The dataset I wrangled was from the tweet archive of this Twitter user @dog_rates, also known as WeRateDogs. WeRateDogs is a Twitter account that rates people's dogs with humorous comment about the dogs. The wrangling process involved:
- Gathering data
- Assessing data
- Cleaning data
- Storing data
For this project, data was gathered from three (3) sources. The first file was a Twitter archive data (csv file), which I directly downloaded, uploaded and read into a pandas dataframe For the second file, I used the Requests library to programmatically download the tweet image prediction (image_predictions.tsv) from a neural network hosted on Udacity's servers Finally, for the last file, I used the Tweepy library to query additional data through the Twitter API for each tweet's JSON data and stored each tweet's entire set of JSON data in a file called tweet_json.txt file.
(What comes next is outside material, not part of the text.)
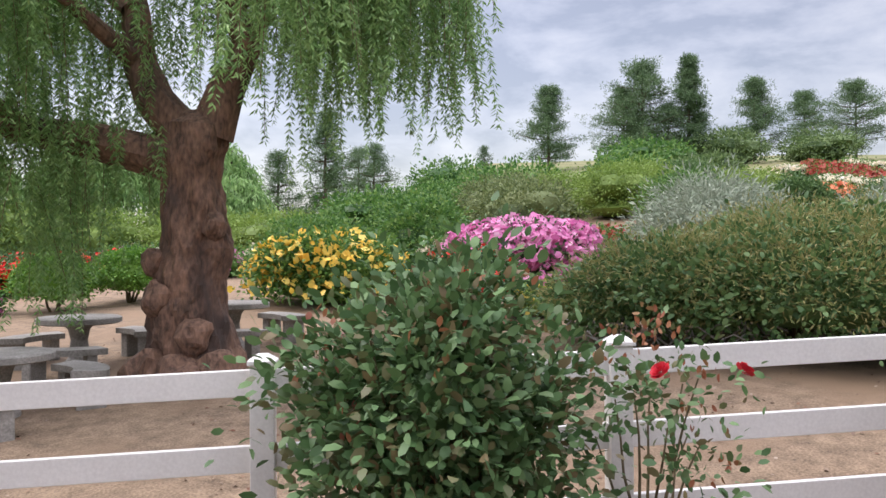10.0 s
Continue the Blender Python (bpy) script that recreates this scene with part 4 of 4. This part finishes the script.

After gathering all three pieces of data and reading them into different pandas dataframes, each of them were visually (use of Microsoft Excel) and programmatically (use of pandas methods like “df.info()” and so on) inspected for quality and tidiness issues. On inspection, some quality and tidiness issues were observed:
- Quality issues
- Presence of 'None' for missing records, instead of pandas 'NaN'
- From Twitter archive data: invalid data in the 'name' column like 'an', 'a', 'such', 'quite', and so on
- Inconsistent data types in the 'retweeted_status_timestamp' column
- 'tweet_id' column contains integer data type which might distort analysis
- The 'text' column contains both original tweets and retweets, while we were required to work with just original tweets
- Row with invalid denominator rating of zero (0)
- Most of the column headers especially in the 'image_prediction' data set are not quite descriptive like 'p1_conf', 'p1_dog', 'p2', and the rest of them
- Presence of retweet columns that won't be needed
- Tidiness issues
- Combining the three(3) dataframes: Difference in column header names containing same data ('twitter_id' and 'id'), which will be an issue in merging the data sets
- Separate columns for the dog stages
I made sure to clean all the issues I identified in order to produce a high-quality and tidy master pandas DataFrame, but first I made a copy of the original data. During cleaning, I used the define-code-test framework and clearly documented the process. The Cleaning process involved:
- Renaming the "id" column in the tweet_json dataframe to "tweet_id" for uniformity with other dataframes; after which the dataframes were merged (2 at a time), “on” the tweet_id column
- Missing data that displayed the string “None”, were replaced with the pandas NaN for easy analysis
- The different dog stage columns were summed into one column
- I observed that the dog names always began with an uppercase letter, hence Regular expressions (with hint on case sensitive letters that occurred after a word or group of words) were used in the “.str.extract()” method to correctly extract the dog names from the 'text' column
- The datatype of the ‘retweeted_status_timestamp' column was converted to datetime
- Dropped row with invalid denominator rating
- The retweet texts usually contained 'RT', and this was used to drop all rows containing retweets using the”.str.contains()” method
- The ‘time_stamp' column was converted from object to datetime datatype
- Column headers like ‘p1_conf', 'p1_dog', 'p2', and the rest of them were renamed to something more descriptive (example: p1 was renamed to “prediction1”) >>10. Dropped retweet columns
After cleaning was done, the master pandas dataframe was stored as a csv file (“twitter_archive_master.csv"). This concluded the wrangling process of this project.
After cleaning and storing the data, it was imperative to carry out some analysis on the wrangled data (twitter_archive_master dataframe) and produce at least three (3) insights and one (1) visualization of any of the insights.
The insights obtained from my analysis were as follows:
- By obtaining the “value count” for each of the dog stages (using the “.value_counts()” method ), The most popular dog stage as regarding this particular dataset was found to be the 'pupper' category, with 202 appearances/counts, followed by “doggo” having 63 counts, and “puppo” having 22 counts.
- By using the “.groupby()” method and applying the “mean” on the “favorite count” for each dog stage category , The dog stage that had the least average likes was found to be the 'pupper' category, having an average of 7227 likes. The “puppo” category had a much higher average “favorite count” of about 21582 likes.
- The third and final insight which was gotten by using the “.max()” method was that, the dog that had the most favorite count (likes) of 132,810 was from the 'puppo' category.
For the Visualization, A bar chart showing the average likes for the various dog stages was plotted using matplotlib.pyplot, revealing the dog stages with the least and most average likes. This wrapped up the analysis aspect of the “we rate dogs” data project.